去る大家が総合雑誌上でベーシック・インカム論の理論的起源まで遡りその検証し,
ベーシック・インカム制度は資本主義社会では部分ベーシック・インカムとしてしか実現しないため,
労使関係の規制やセイフティ・ネットの拡充に努めない限り,
社会的弱者の生活の安定に繋がらない,と指摘されていた。
僕はこれをBI論を社会民主主義的主張へと繋げようとされている,と理解した。
しかし,僕はこれはベーシック・インカムへの片恋慕ではないか,と思った。
なるほどベーシック・インカムに賛同する論者のベーシック・インカム理解にはさまざまなパターンがある。
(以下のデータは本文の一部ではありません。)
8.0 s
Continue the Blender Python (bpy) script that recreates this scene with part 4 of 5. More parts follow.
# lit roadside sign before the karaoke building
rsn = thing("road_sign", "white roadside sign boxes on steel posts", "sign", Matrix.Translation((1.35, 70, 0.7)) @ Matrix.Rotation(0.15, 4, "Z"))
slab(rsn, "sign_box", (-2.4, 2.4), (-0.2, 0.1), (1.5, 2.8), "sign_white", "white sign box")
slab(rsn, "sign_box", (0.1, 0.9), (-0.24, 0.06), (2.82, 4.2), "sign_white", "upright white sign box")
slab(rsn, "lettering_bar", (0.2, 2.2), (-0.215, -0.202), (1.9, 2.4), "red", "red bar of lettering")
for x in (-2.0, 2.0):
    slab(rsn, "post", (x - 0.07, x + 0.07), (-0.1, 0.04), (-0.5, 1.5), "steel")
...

特に「給付」や「貧困救済」という点に惹かれている人は多いように思う。
しかし,「給付」だけなら,新自由主義者フリードマンがベーシック・インカムとほぼ同型の「負の所得税」を提唱しているように,ベーシック・インカム論固有ではない。
しかし,ベーシック・インカムのアイデンティティは,
就労を条件としているという理由で各種社会保険の一律給付への統合を主張したり,
「貧困の罠」を理由に累進課税を否定したり,
さらに被救済者に与える恥辱感(スティグマ)を理由に資力調査(ミーンズ・テスト)を拒否したり
する態度に現れているように,
無差別一律給付以外の市場介入を厭う思考,リバタリアニズムではないだろうか?
片恋慕と思ったのはそういう意味である。
僕は「負の所得税」には資力調査が前提とされている点で
さすがフリードマン,と感心したほどである。